▸ Goal of the exercise: Take every line from the first down to the line with "lamp_post(-37.3, 88.0, 6.2, 7.3, 1, float(height(-37.3, 88.0)))" and set it down exactly, without the pictures.

▸ Provided data:
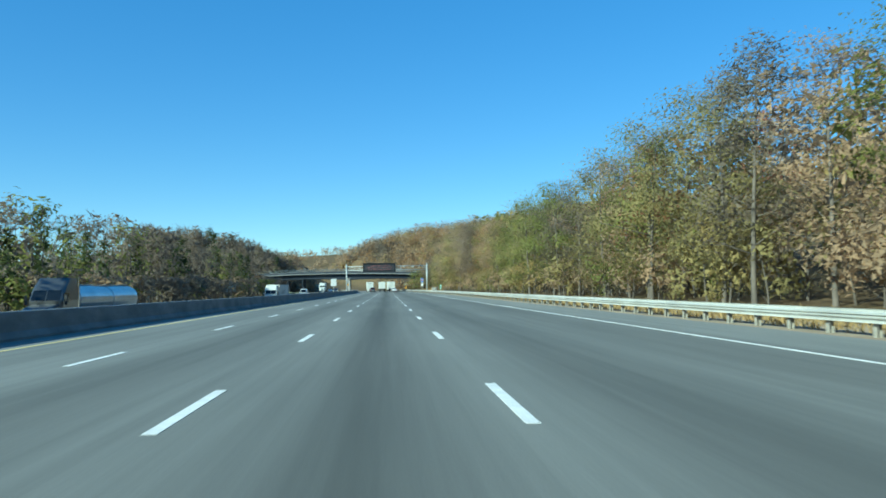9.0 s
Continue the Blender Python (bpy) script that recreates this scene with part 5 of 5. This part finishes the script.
lamp_post(18.3, 47.5, 6.1, 7.3, -1, float(height(18.3, 47.5)))
lamp_post(-37.3, 59.8, 6.9, 7.3, 1, float(height(-37.3, 59.8)))
lamp_post(-37.3, 88.0, 6.2, 7.3, 1, float(height(-37.3, 88.0)))


# ---- small things ----
def cabinet(x, y):
    g0 = float(height(x, y))
    t = thing("equipment_cabinet", "grey steel roadside equipment cabinet with an overhanging lid", "cabinet", pose(x, y, g0))
    part("body", Shape().box(-0.62, 0.62, -0.4, 0.4, -0.1, 1.35, 0.02), M_CABINET, t)
    part("lid", Shape().box(-0.7, 0.7, -0.48, 0.48, 1.35, 1.45, 0.03), M_CABINET, t)
    for sx in (-1, 1):
        door = part("door", Shape().box(*sorted((sx * 0.015, sx * 0.58)), -0.425, -0.4, 0.05, 1.28, 0.006), M_CABINET, t)
        part("handle", Shape().box(*sorted((sx * 0.05, sx * 0.09)), -0.45, -0.42, 0.6, 0.78), M_PLASTIC, door)
    part("notice", Shape().box(0.12, 0.5, -0.432, -0.424, 0.82, 1.12), M_BLACK, t, "black notice")
    bar_lines(t, [(0.17, 0.45, 0.93, 1.03)], M_SIGN_WHITE, -0.434)


cabinet(14.0, 508.0)


def drum(x, y):
    t = thing("traffic_drum", "orange plastic traffic drum behind the barrier", "traffic drum", pose(x, y, 0), "orange traffic drums")
    part("drum_body", Shape().tube([(0, 0, 0.0), (0, 0, 0.3), (0, 0, 0.62), (0, 0, 0.98), (0, 0, 1.04)], [0.3, 0.285, 0.26, 0.24, 0.18], 20), M_ORANGE, t)
    for z in (0.34, 0.66):
        part("reflective_band", Shape().tube([(0, 0, z), (0, 0, z + 0.14)], [0.29 - z * 0.03, 0.288 - z * 0.05], 20, False), M_SIGN_WHITE, t, "pale reflective band")
    part("base_ring", Shape().tube([(0, 0, 0.0), (0, 0, 0.07)], 0.42, 20), M_TYRE, t, "black rubber base")


for y in (44, 59, 75, 92, 109, 116, 128, 142):
    drum(-12.4, y)

# pale boulder at the foot of the slope
g = np.random.default_rng(5)
bm = bmesh.new()
bmesh.ops.create_icosphere(bm, subdivisions=3, radius=1.0)
for v in bm.verts:
    v.co *= 1 + 0.35 * noise.noise(v.co * 1.3) + 0.1 * noise.noise(v.co * 4)
    v.co = Vector((v.co.x * 0.9, v.co.y * 1.5, v.co.z * 0.6))
me = bpy.data.meshes.new("boulder")
bm.to_mesh(me)
bm.free()
me.materials.append(speckled("pale_stone", (0.3, 0.29, 0.24), (0.5, 0.48, 0.42), 2.0, bumps=0.5))
rock = new("boulder", me)
rock.matrix_basis = pose(20.6, 145.0, float(height(20.6, 145.0)) + 0.35)
tagged(rock, "pale grey boulder at the foot of the wooded slope", "rock")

▸ Full solution:
9.0 s
Continue the Blender Python (bpy) script that recreates this scene with part 5 of 5. This part finishes the script.
lamp_post(18.3, 47.5, 6.1, 7.3, -1, float(height(18.3, 47.5)))
lamp_post(-37.3, 59.8, 6.9, 7.3, 1, float(height(-37.3, 59.8)))
lamp_post(-37.3, 88.0, 6.2, 7.3, 1, float(height(-37.3, 88.0)))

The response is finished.